Mr. Libin has over 40 years of gaming experience dating back to 1969, as a casino instructor, dealer, supervisor and manager in Alberta and British Columbia. He operated the Grand Casino in Vancouver for 18 years. Mr. Libin and a partner opened the Edgewater Casino in downtown Vancouver in 2005 which was sold to a Nevada gaming company, Paragon Gaming, in September 2006 for $35 million. He was a founder of the Company in October 2006 and remains a major shareholder.

Larry Hoff is a licensed Real Estate Broker in the greater Seattle metropolitan area with more than 35 years of experience in the residential and commercial brokerage business. He has served as a broker at Prudential NW Realty and most recently as the owner of the Larry J. Hoff Realty firm.
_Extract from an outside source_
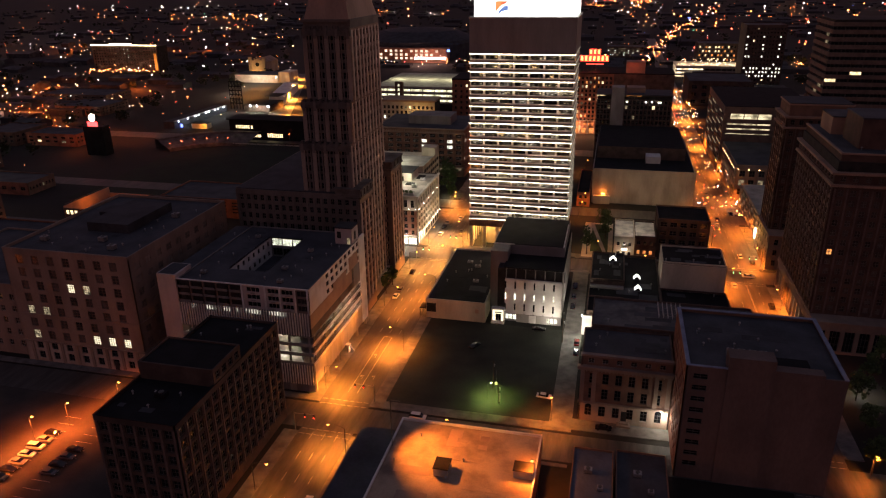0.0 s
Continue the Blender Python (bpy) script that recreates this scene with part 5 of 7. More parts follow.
def west_row():
    t = thing("white_corner_building", -40, 316, 0, "six-storey white corner building with uplit facades and roof terrace", "apartment building")
    s = Shell(t, 111)
    x0, x1, y0, y1, z1 = -52.0, -24.0, 295.5, 338.0, 24.0
    s.plain("core", M_CORE, (x0 + 0.5, x1 - 0.5, y0 + 0.5, y1 - 0.5, 0, z1 - 0.5))
    shop = glow("shopfront_room", (1.0, 0.9, 0.68), 1.5, False, 0.5, 0.7)
    s.facade("n", (x0, y0), x1 - x0, 0, 4.8, 6, 1, 4.0, 3.2, sill=0.5, top=0.5, margin=0.6, recess=0.4, mat=M_STUCCO, frame=M_FRAME, pane=shop, nx=3, nz=1)
    s.facade("n", (x0, y0), x1 - x0, 4.8, 18.0, 8, 4, 1.5, 2.2, sill=0.6, top=0.2, margin=0.9, recess=0.3, mat=M_ROSE, frame=M_FRAME, pane=M_GLASS)
    s.facade("n", (x0, y0), x1 - x0, 18.0, z1, 8, 1, 1.6, 3.6, sill=0.9, top=0.9, margin=0.9, recess=0.4, mat=M_STUCCO, frame=M_FRAME, pane=M_GLASS, pier=0.9, nz=3)
    s.facade("e", (x1, y0), y1 - y0, 0, 4.8, 9, 1, 3.4, 3.2, sill=0.5, top=0.5, margin=0.6, recess=0.4, mat=M_STUCCO, frame=M_FRAME, pick=lambda c, r: shop if c < 3 else None, nx=3, nz=1)
    s.facade("e", (x1, y0), y1 - y0, 4.8, 18.0, 9, 4, 2.9, 2.3, sill=0.6, top=0.2, margin=0.8, recess=0.45, mat=M_STUCCO, frame=M_FRAME, pane=M_GLASS, lit=0.1, litmats=(G_ROOM_DIM, G_ROOM_WARM), pier=0.9, nx=3, nz=2)
    s.facade("e", (x1, y0), y1 - y0, 18.0, z1, 9, 1, 2.6, 3.6, sill=0.9, top=0.9, margin=0.8, recess=0.45, mat=M_STUCCO, frame=M_FRAME, pane=M_GLASS, pier=0.9, nx=3, nz=2)
    s.plain("band_course", M_STUCCO, (x0, x1 + 0.5, y0 - 0.5, y0 - 0.02, 17.6, 18.1), (x1 + 0.02, x1 + 0.5, y0 - 0.02, y1, 17.6, 18.1), (x0, x1 + 0.4, y0 - 0.4, y0 - 0.02, 4.6, 5.0), (x1 + 0.02, x1 + 0.4, y0 - 0.02, y1, 4.6, 5.0))
    s.plain("cornice", M_STUCCO, (x0, x1 + 0.8, y0 - 0.8, y0 + 0.4, z1, z1 + 0.7), (x1 - 0.4, x1 + 0.8, y0 + 0.4, y1, z1, z1 + 0.7))
    s.plain("west_wall", M_DARKBRICK, (x0, x0 + 0.4, y0 + 0.5, y1, 0, z1 + 0.4), (x0 + 0.4, x1 - 0.4, y1 - 0.4, y1, 0, z1 + 0.4))
    s.plain("roof", M_ROOFPALE, (x0 + 0.4, x1 - 0.4, y0 + 0.4, y1 - 0.4, z1 - 0.5, z1))
    s.plain("roof_house", M_STUCCO, (-45, -34, 322, 335, z1, z1 + 4.2), (-49, -40, 300, 308, z1, z1 + 3.0))
    s.plain("roof_house_lid", M_ROOFDARK, (-45.3, -33.7, 321.7, 335.3, z1 + 4.2, z1 + 4.5), (-49.3, -39.7, 299.7, 308.3, z1 + 3.0, z1 + 3.3))
    s.plain("roof_house_door", M_CORE, (-39.5, -38.2, 321.94, 322.0, z1, z1 + 2.4), (-43.6, -42.0, 321.94, 322.0, z1 + 1.0, z1 + 2.6))
    s.plain("deck_hatch", M_BLACK, (-33, -29.5, 327, 333, z1, z1 + 0.5), (-35.5, -31.5, 337 - 22, 337 - 18, z1, z1 + 0.4))
    s.finish()
    for x, y in ((-30, 312), (-29, 325)):
        roof_unit(x, y, z1, 2.4, 1.8, 1.4)
    rng = random.Random(31)
    for x in (-37.5, -35.2, -32.9, -30.6, -28.3):
        q = thing("planter", x, 300.6, z1, "rooftop planter box full of dark shrubs", "planter", "roof planters")
        part("box", boxes((x - 0.95, x + 0.95, 299.9, 301.3, z1, z1 + 0.7)), M_CONC, q, bevel=0.04)
        v, f = [], []
        for i in range(70):
            c = Vector((x + rng.gauss(0, 0.5), 300.6 + rng.gauss(0, 0.4), z1 + 0.8 + abs(rng.gauss(0, 0.5))))
            d = Vector((rng.gauss(0, 1), rng.gauss(0, 1), rng.gauss(0, 1))).normalized() * 0.28
            e = d.orthogonal() * 0.8
            k = len(v)
            v.extend([tuple(c - d), tuple(c - e), tuple(c + d), tuple(c + e)])
            f.append((k, k + 1, k + 2, k + 3))
        raw("shrubs", v, f, M_LEAF, q)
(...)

Laurence Smith retired in 2010 as Commercial Loan Officer, Banner Bank, a commercial bank with 86 branches, headquartered in Walla Walla, Washington, and was the Company’s Washington State banking advisor for several years.

Since the commencement of the Company’s most recently completed financial year, the Company’s Board of Directors has not failed to adopt a recommendation of the Audit Committee to nominate or compensate an external auditor.

Since the commencement of the Company’s most recently completed financial year, the Company has not relied on the exemptions contained in sections 2.4 or 8 of NI 52-110. NI 52-110 provides that the Audit Committee must pre-approve all non-audit services to be provided by the Company’s auditor. Section 2.4 provides an exemption from this requirement where the total amount of fees related to the non-audit services are not expected to exceed 5% of the total fees payable to the auditor in the fiscal year in which the non-audit services were provided. Section 8 permits a company to apply to a securities regulatory authority for an exemption from the requirements of NI 52-110, in whole or in part.

The Audit Committee has not adopted specific policies and procedures for the engagement of non-audit services. Subject to the requirements of NI 52-110, the engagement of non-audit services is considered by the Company’s Board of Directors, and where applicable the Audit Committee, on a case-by-case basis.